Violinist Risa Browder has an admitted obsession with the music of the early Baroque Era. “I have loved [early music] ever since I first came into contact with it, when I was a student at Oberlin,” she recalled. “There’s a sort of looking into the past, like a detective, and trying to find little clues as to what life was like; what music was like.”
Having performed with many of Europe’s greatest early music ensembles, including London Baroque and Academy of Ancient Music, Browder is well known to District concert-goers for her performances with Folger Consort. Saturday evening, she joins the Bach Sinfonia at the Montgomery College Cultural Arts Center to lead the ensemble in a conductorless program of selected works of the Italian Baroque period.
| Onstage |
| The Bach Sinfonia |
| Where: Montgomery College Cultural Arts Center, 7995 Georgia Ave., Silver Spring |
| When: 8 p.m. Saturday, 7:15 p.m. pre-concert discussion |
| Info: $15 to $30; children under 14 free, Bachsinfonia.org, 301-362-6525 |
Browder will be joined onstage by 15 members of the Sinfonia, who all perform on period instruments, such as the theorbo (a large lute) and the harpsichord.

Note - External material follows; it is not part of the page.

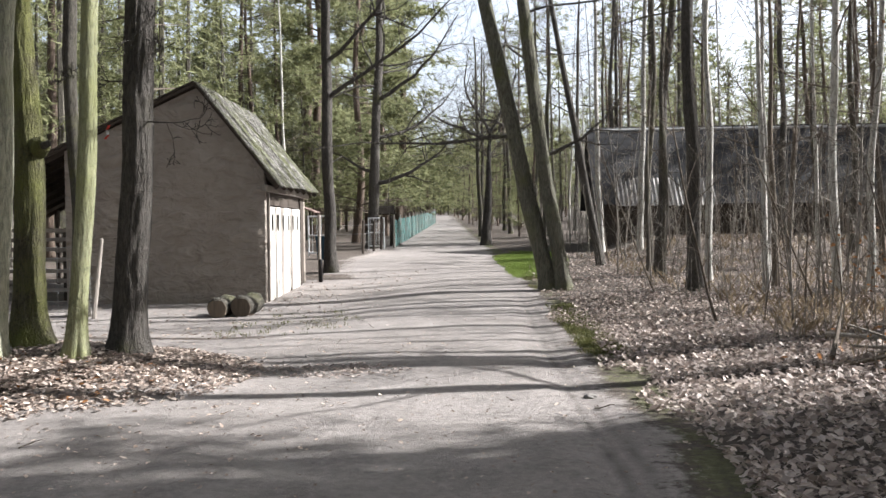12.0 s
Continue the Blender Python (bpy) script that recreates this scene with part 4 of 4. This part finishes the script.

“This is really large chamber music,” Browder explained. “As opposed to a full orchestra, we can all see each other, hear each other and play off [each other] and it’s so natural.”
In an evening of music the Sinfonia has titled “Suoni Belli: Instrumental Wonders of the Italian Baroque,” this home-grown group of players has chosen a repertoire of the familiar coupled with more obscure pieces of the period.
Included in the program is a double viola sonata by Tomaso Albinoni, a trumpet sonata by Giuseppe Torelli (with Joshua Cohen performing as trumpet soloist), a concerto by Alessandro Scarlatti and two concertos by Antonio Vivaldi, one of which, Concerto for Two Trumpets in C Major, features both Joshua Cohen and Stanley Curtis as soloists.
“Vivaldi has become one of the most famous Baroque composers — his music is very exciting to perform,” Browder continued. “We know Vivaldi [but] there are all these other composers of the day that deserve to be heard. I think it is fun sometimes to hear a very famous composer with his less famous companions.”